Было бы чудом, если бы с момента установления в Омске «диктатуры» (впрочем, своеобразной, ограниченной Советом министров) сразу же сибирские военные и гражданские власти стали бы действовать по методу правовых государств и между этими властями установились бы те нормальные взаимоотношения, которых не могли добиться ни Самарское, ни Сибирское правительства. Было бы таким же чудом, если бы по мановению какого-то волшебного жезла, по приказу адм. Колчака, 20 ноября армия оказалась вне политики и военные стали бы только профессионалами-борцами за спасение России[670]. Было бы чудом, если бы навыки гражданской войны, связанные с обычным проявлением самовластия, приобрели строго законный характер.
666
Читатели моей брошюры «Гражданская война в освещении П.Н. Милюкова» легко могли усмотреть, что даже такие активные политики, как исконный лидер партии к.-д., не очень разбираются в оттенках социалистических партий.
667
Напр., в сентябрьские дни. См. «Голос Сибири» — орган всесибирского Комитета партии с.-р. — от 24 сентября.
668
Напр., «Урал» в Екатеринбурге.
669
На фронте цензура была установлена распоряжением главнокомандующего Зап. фронтом ген. Сырового [«Отеч. Вед.», № 23].
670
«Я требую, чтобы с начавшейся тяжёлой боевой и созидательной работой на фронте и в тылу офицеры и солдаты изъяли бы из своей среды всякую политику и взаимную партийную борьбу, подрывающую устои русского государства и разлагающую нашу молодую армию.
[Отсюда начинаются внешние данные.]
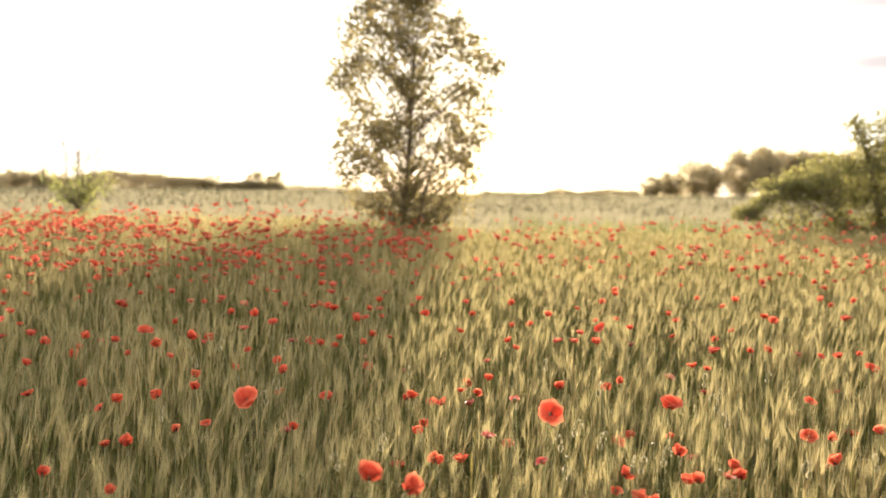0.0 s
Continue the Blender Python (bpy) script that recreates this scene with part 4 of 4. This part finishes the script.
# the poppies beyond, past counting
def crowd_head(seed, fine):
    """A poppy of the crowd: four bent petals, a dark heart and a stem."""
    r = np.random.default_rng(seed)
    pieces = []
    spread, size = r.uniform(0.45, 1.15), 0.036
    for k in range(4):
        v, f = petal_shape(spread * r.uniform(0.8, 1.2), size * r.uniform(0.85, 1.1), 1.35 * size, 0.07 * size, seed * 9 + k, *((5, 4) if fine else (3, 3)))
        a = k * math.pi / 2 + r.uniform(-0.25, 0.25)
        turn = np.array(((math.cos(a), -math.sin(a), 0), (math.sin(a), math.cos(a), 0), (0, 0, 1)))
        pieces.append((v @ turn.T, f, 0))
    pieces.append((*tube([(0, 0, 0), (0, 0, 0.008), (0, 0, 0.011)], [0.006, 0.007, 0.002], 5), 2))
    pieces.append((*tube([(0, 0, -0.45), (0.008, 0, -0.2), (0, 0, 0)], [0.0022, 0.0022, 0.002], 3), 1))
    return template(pieces)


def strew(label, kinds, x, y, up, lean, size):
    """Flowers at places of the field, as one mesh."""
    soup, k = Soup(), len(x)
    m = placed(x, y, ground(x, y) + up, seeds.uniform(0, 6.28, k), seeds.normal(0, lean, k), seeds.normal(-0.12, lean, k), size)
    which = seeds.integers(0, len(kinds), k)
    for i, tp in enumerate(kinds):
        soup.many(tp, m[which == i])
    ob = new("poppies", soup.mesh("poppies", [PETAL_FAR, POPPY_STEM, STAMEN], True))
    tagged(ob, label, "poppies", kind="stuff")


def build_crowd():
    x, y = scatter(-5.4, 6.6, 4.4, 8.8, 12)
    chance = crowd(x, y) * np.where((np.abs(x) < 0.48 * y) & (y < 8.0), 0.5, 1.0)
    ok = ahead(x, y, 0.3) & (seeds.uniform(size=len(x)) * 12 < chance)
    k = int(ok.sum())
    strew("scattered red poppies in the middle of the barley field", [crowd_head(60 + i, True) for i in range(10)], x[ok], y[ok], seeds.normal(0.73, 0.06, k), 0.32, seeds.uniform(0.75, 1.3, k))
    x, y = scatter(-11, 12, 6.4, 17.2, 42)
    ok = ahead(x, y, 1.0) & (seeds.uniform(size=len(x)) * 26 < 0.8 * crowd(x, y) * smooth(6.2, 8.0, y) * (np.where(x > 0.5, 0.5, 0.14) + 0.86 * smooth(14.5, 10.0, y)))
    x, y = x[ok], y[ok]
    k = len(x)
    strew("crowd of small red poppies across the far barley", [crowd_head(i, False) for i in range(10)], x, y, seeds.normal(0.79, 0.06, k), 0.3, seeds.uniform(0.8, 1.5, k) * (0.85 + 0.35 * smooth(7.0, 11.0, y)))


build_crowd()
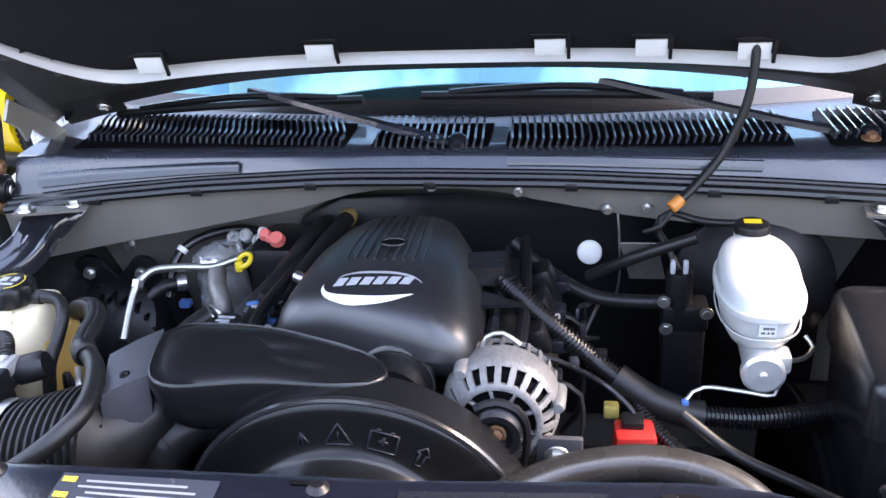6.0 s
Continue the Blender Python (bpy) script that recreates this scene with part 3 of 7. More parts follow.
TOP = [(0.20, 1.062), (0.30, 1.072), (0.42, 1.096), (0.51, 1.113), (0.71, 1.135), (0.92, 1.147), (1.13, 1.154), (1.25, 1.157), (1.30, 1.165), (1.36, 1.200), (1.42, 1.212), (1.60, 1.215)]
ROLL = [(0.20, 1.062), (0.30, 1.074), (0.51, 1.114), (0.75, 1.138), (1.0, 1.154), (1.25, 1.180), (1.50, 1.213), (1.60, 1.215)]
ARCH = [(0.505, 0.40), (0.510, 0.60), (0.518, 0.675), (0.537, 0.745), (0.570, 0.797), (0.625, 0.837), (0.70, 0.861), (0.80, 0.872), (0.95, 0.875), (1.08, 0.870), (1.17, 0.853), (1.24, 0.825), (1.305, 0.775),
        (1.35, 0.705), (1.38, 0.62), (1.40, 0.50), (1.405, 0.385)]
ARCH = [(p.x, p.y) for p in spline([(x, z, 0) for x, z in ARCH], 0.022) if p.x < 0.94] + [p for p in ARCH if p[0] > 0.94]
CREASE = [(0.53, 0.945), (0.66, 0.972), (0.86, 0.985), (1.12, 0.980), (1.29, 0.952), (1.37, 0.92)]


def side_y(x, z, top):
    """Half-width of the body at a height, below the shoulder's roll."""
    y = interp(z, [(0.36, 0.905), (0.45, 0.940), (0.60, 0.977), (0.70, 0.990), (0.732, 0.992), (0.752, 0.980), (0.85, 0.972), (0.95, 0.967), (1.20, 0.962)])
    top = interp(x, ROLL)
    d = top - z
    if d < 0.24:
        t = 1 - max(0.0, d) / 0.24
        k = max(0.0, min(1.0, (x - 1.22) / 0.26))
        y -= (0.070 + 0.085 * k) * t ** (2.6 + 0.8 * k)
    if 0.5 < x < 1.42:
        c = interp(x, CREASE)
        k = max(0.0, min(1.0, (x - 0.53) / 0.22, (1.40 - x) / 0.26))
        k = k * k * (3 - 2 * k)
        q = max(0.0, min(1.0, (c + 0.012 - z) / 0.024))
        y += 0.006 * k * q * q * (3 - 2 * q) * max(0.0, 1 - max(0.0, c - z) / 0.20)
    if x < 0.62:
        y -= 0.047 * ((0.62 - x) / 0.24) ** 2
    if x < 0.30:
        y -= 12 * (0.30 - x) ** 2
    return y


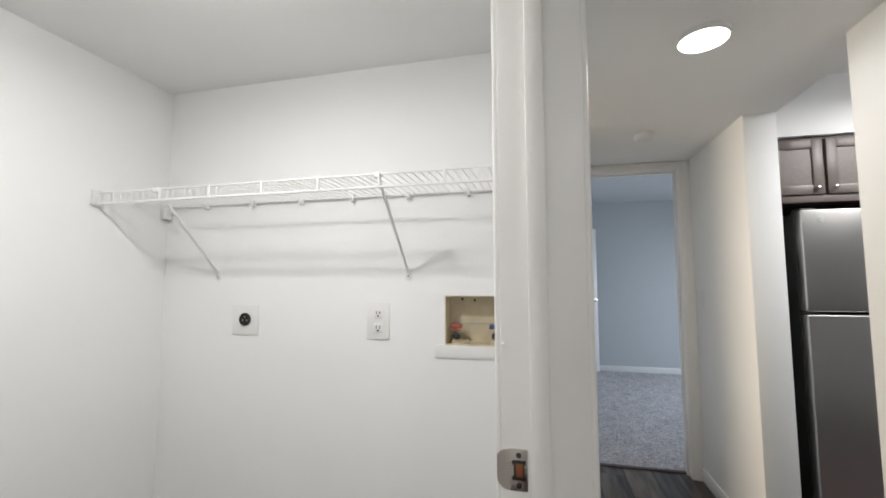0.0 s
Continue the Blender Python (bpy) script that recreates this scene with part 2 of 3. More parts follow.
structure("wall_hall_entry", B(1.085, -1.6, -0.01, 1.215, 1.74, 2.6, bevel=0.006), HALLPAINT, "pale grey painted plaster wall at the kitchen opening", "wall")
structure("wall_hall_end", B(WR, -1.72, -0.01, 6.3, -1.6, 2.6), HALLPAINT, "pale grey painted plaster wall", "wall")
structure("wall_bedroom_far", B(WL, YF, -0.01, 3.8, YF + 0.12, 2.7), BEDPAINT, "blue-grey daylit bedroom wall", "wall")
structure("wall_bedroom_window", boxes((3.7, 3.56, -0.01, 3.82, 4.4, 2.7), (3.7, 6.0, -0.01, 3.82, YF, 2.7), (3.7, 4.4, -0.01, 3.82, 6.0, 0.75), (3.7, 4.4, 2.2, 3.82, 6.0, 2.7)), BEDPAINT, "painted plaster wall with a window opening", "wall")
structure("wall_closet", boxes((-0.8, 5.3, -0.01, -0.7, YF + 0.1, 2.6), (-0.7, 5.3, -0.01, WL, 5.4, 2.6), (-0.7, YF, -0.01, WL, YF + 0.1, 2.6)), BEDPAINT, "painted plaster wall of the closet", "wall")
structure("wall_kitchen_far", boxes((3.2, -1.6, -0.01, 3.32, 0.9, 2.6), (3.2, 2.435, -0.01, 3.32, 3.44, 2.6), (3.2, 0.9, 2.19, 3.32, 2.435, 2.6)), PAINT, "white plaster wall with a wide opening to the dining room", "wall")
structure("wall_dining", boxes((3.32, 4.0, -0.01, 6.3, 4.12, 2.6), (6.3, -1.6, -0.01, 6.42, 0.6, 2.6), (6.3, 2.66, -0.01, 6.42, 4.12, 2.6), (6.3, 0.6, -0.01, 6.42, 2.66, 0.9), (6.3, 0.6, 2.1, 6.42, 2.66, 2.6)), PAINT, "painted plaster wall round the dining room window", "wall")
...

Все офицеры, все солдаты, все военнослужащие должны быть вне всякой политики. Только тогда мы сумеем создать могущественную армию и спасти Россию. Теперь у всех в мыслях, на устах, в сердцах и на деле должно быть только одно стремление — отдать все свои силы армии и родине» [«Хр.». Прил. 143].
Ещё строже это было декларировано Сибирским правительством 23 августа — запрещалось даже присутствие на политических собраниях.